The Mugger El asaltante

The razor-sharp eye of Argentine director Pablo Fendrik carves its handheld way through The Mugger in proper caméra-stylo fashion—slicing into space and excising narrative elements with scalpel-like precision. The viewer never knows what propels Ramos (Arturo Goetz) to do what he does, and it’s only near the end of the film’s 67 brisk minutes that we even learn his name. (You may recall Goetz’s face from appearances in Lucrecia Martel’s The Holy Girl and Daniel Burman’s Family Law.)

A better translation of the original title, El Asaltante, would be “The Assailant”—the crimes Ramos commits are unlike those of your average mugger. His m.o. is unique, involving careful premeditation and victims who take him for someone else. With mild-mannered middle-aged decorum, he calmly insinuates himself into the administrative offices of private schools, posing as the concerned parent of a student. Then he politely instructs his unsuspecting prey to hand over all their cash. The minimal plotline hinges upon an accidental encounter (between robberies) with a young waitress.

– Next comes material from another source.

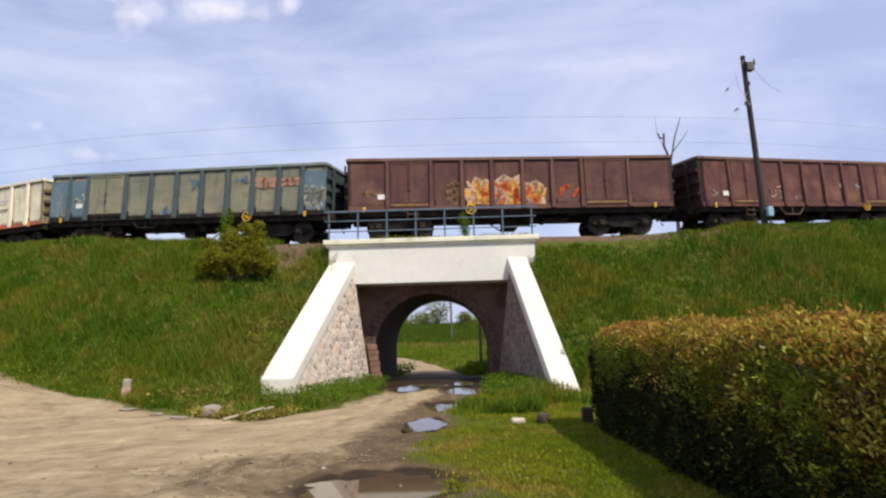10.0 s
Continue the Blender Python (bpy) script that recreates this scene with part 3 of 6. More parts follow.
def ground():
    xs = np.concatenate([-np.geomspace(900, 19, 34), np.arange(-18.5, -3, 0.16), np.arange(-3, 2.5, 0.07), np.arange(2.5, 21.5, 0.16), np.geomspace(22, 900, 34)])
    ys = np.concatenate([-np.geomspace(500, 4, 18), np.arange(-3, 4, 0.7), np.arange(4.2, 24, 0.08), np.arange(24, 31, 0.16), np.arange(31.2, 64, 0.6), np.geomspace(65, 1800, 26)])
    X, Y = np.meshgrid(xs, ys)
    Z = ground_height(X, Y)
    nx, ny = len(xs), len(ys)
    me = bpy.data.meshes.new("ground")
    me.vertices.add(nx * ny)
    me.vertices.foreach_set("co", np.stack([X, Y, Z], -1).astype(np.float32).ravel())
    i = (np.arange(ny - 1)[:, None] * nx + np.arange(nx - 1)[None]).ravel()
    quads = np.stack([i, i + 1, i + nx + 1, i + nx], 1)
    me.loops.add(quads.size)
    me.loops.foreach_set("vertex_index", quads.ravel().astype(np.int32))
    me.polygons.add(len(quads))
    me.polygons.foreach_set("loop_start", (np.arange(len(quads)) * 4).astype(np.int32))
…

Her interaction with Ramos has a curious nuance that seems to hint at a filial, even paternal backstory—but the film never elucidates.

Ramos, like a shark, must keep moving. He’s a perfectly nice guy driven to commit perfectly criminal acts. When the film reveals his day job in a public school, a class dimension comes into play. Is he a modern-day Robin Hood? Does he have an axe to grind with the school-system elites of Buenos Aires? Fendrik doesn’t let on. He deliberately positions his antihero as a cipher, a mysterious vector traveling both through and against the current of modern life.

Artistry, as an academic wiseacre once put it, is in a fundamental sense defined by its gratuitousness. It needs no rasion d’être or justification. The same goes for Ramos: call him an artist of criminality at large in an art film. But he’s not looking for a museum. Just show him the way to the next admissions office.